By Stoyan Zaimov , Christian Post Reporter
(Photo: Reuters/Suhaib Salem)Burned candles as seen as Iraqis attend a Palm Sunday procession in the burnt out main church of Qaraqosh, Iraq, April 9, 2017.
Iraqi Christian leaders expressed their gratitude to the United States for fulfilling its promise to aid them following years of devastation at the hands of the Islamic State terror group.
“Our hopes are high now that this delegation will bring some changes. We especially appreciate the efforts of Vice President [Mike] Pence and USAID to have them deeply involved in this situation,” Archbishop Bashar Warda of Irbil told Catholic News Service.
Warda hailed the U.S. delegation that visited the town of Qaraqosh and other areas that were left decimated by IS.
“The message they sent was important: ‘We do care.’ The American government and the Americans do care about the fate of the Christians, Yazidis and the minorities and want to help,” Warda added.
USAID has provided $10 million to various charities, including Catholic Relief Services and Heartland Alliance, to help Christians and Yazidis rebuild their homes, after multitudes were killed or driven out by IS in 2014 and subsequent years. Another $25 million has been pledged for the future.
The aid comes after complaints that U.S. support had still not reached the devastated communities months after Vice President Mike Pence first declared in October that the U.S. government would bypass the United Nations and provide direct humanitarian assistance to persecuted Christians and other religious minorities that faced genocide at the hands of the Islamic State.
Pence assured last month that the Trump administration was still following through on its promise, noting that they have “already devoted $110 million to this effort.”
Although IS has now largely been driven out of the territory it had captured in Iraq and Syria, Christians have been reminding the world that unless they receive serious help, they will not be able to return.

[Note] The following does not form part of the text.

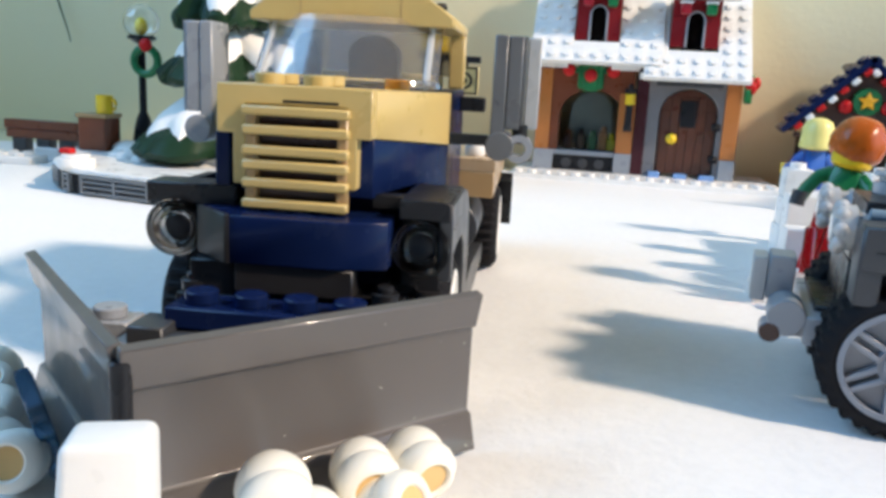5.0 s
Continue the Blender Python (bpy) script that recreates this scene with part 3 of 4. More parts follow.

“The time should be now and the help should be immediate and effective. Foremost, is the need to rebuild houses so there is a community to go back to and be there,” Warda explained.
Mowfakk Musa, a father of a family of seven who is being helped by CRS, said that Christians who were forced out of Bashiqa on the Ninevah Plains returned home to find shocking levels of devastation.
Homes were burned and crosses and pictures of Jesus were broken and scattered on the floor.
Kevin Hartigan, CRS regional director for Europe and the Middle East, said that the U.S. aid is helping families like Musa’s rebuild their homes.
Hartigan said that the funds will “support the peaceful and successful return of minorities in Ninevah, by providing livelihood opportunities to youth from diverse returnee communities and mobilizing faith leaders to promote tolerance and reconciliation.”
“Along with the vital support we get from the Catholic community in the United States, the generous, constant and flexible funding we receive from the U.S. government has enabled CRS and Caritas Iraq to provide education and trauma healing for children, shelter and financial assistance to Iraqis of all faiths, on a large scale,” he added.
Warda previously warned in February while speaking at Georgetown University in Washington, D.C., that although Iraqi Christians “have endured persecution in patience and faith for 1,400 years,” they now face an “existential struggle” to survive.
“So few of us are left, some estimate 200,000 Christians or less,” he said, noting that in 2003, there were 1.5 million in the country.
Warda added that despite everything the Christians have suffered, they are open to forgiving the Islamic radicals.
“We forgive those who murdered us, who tortured us, who raped us, who sought to destroy everything about us. We forgive them in the name of Christ,” Warda stated.